Sunday, July 27, 2008

Coping...


Andrew and I went to his "Christmas in July" work dinner last night. It's so rare that we get to go to dinner without children and his work functions are fun to go to, so I was really looking forward to it.......

There were so many new faces there and then I was introduced to one of Andrew's work mates wives, Jane.

Jane is a teacher and her main role is working with "Special Needs Children" you know the Autistic, Down Syndrome etc etc. I had only meet this very lovely lady and 5 mins into our conversation we were discussing BJ and Autism and the children that she had worked with until recently, then out of the blue she said to me "You must be very special parents to do what you do" and I of course said "No, we do what we have to and take it day by day" then she said to me " Of course you do but I have seen it...I believe that people like you are given these children because you can cope." Cope, now there's a word.... is that what we do? I just thought what we did every day was lived, Andy and I don't question what we have to deal with we just get on with it and try to do the best we can.... To tell the truth, I would give up everything I own to have BJ "normal" to make his life that little bit easier. To not have to worry about what will happen to him when he grows up, to see him finish high school, to watch him drive a car, to see him get married and give me beautiful grandchildren to spoil and then not have to give the burden of looking after him to his brother when Andrew and I have gone....But that is never going to happen.... a wish that will never come true.
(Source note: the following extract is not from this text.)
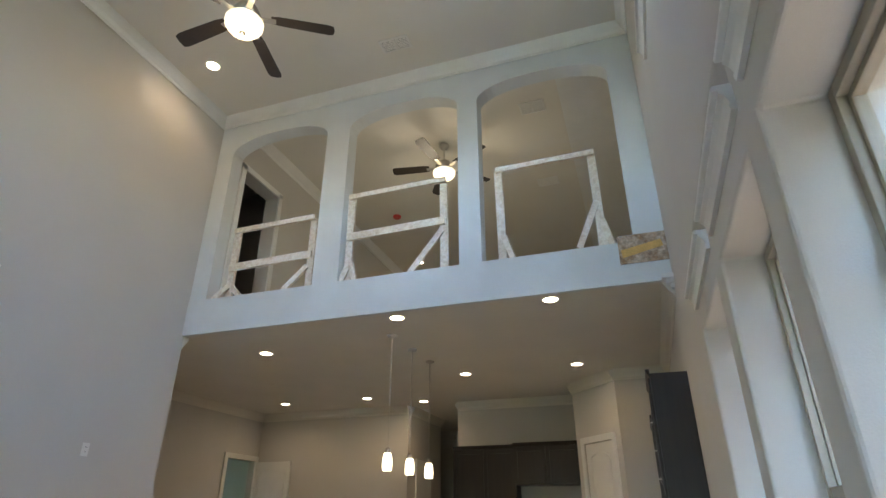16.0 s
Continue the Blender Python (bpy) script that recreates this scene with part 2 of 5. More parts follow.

I am one of those mum's that doesn't let AUTISM consume my life. I can't because it would depress me to no end...So I scrapbook, and take photo's and have great supportive friends who because they love me love my son. I am so very lucky and when I am having a bad day ( which to be perfectly honest doesn't happen that often) and I get the "why me's" I think of all those wonderful parents who are sometimes so worse off than we are, that have to deal with things that I could only imagine and how they "cope" and I thank God for giving me this bright, smart, energetic, beautiful boy....He's mine and I love him.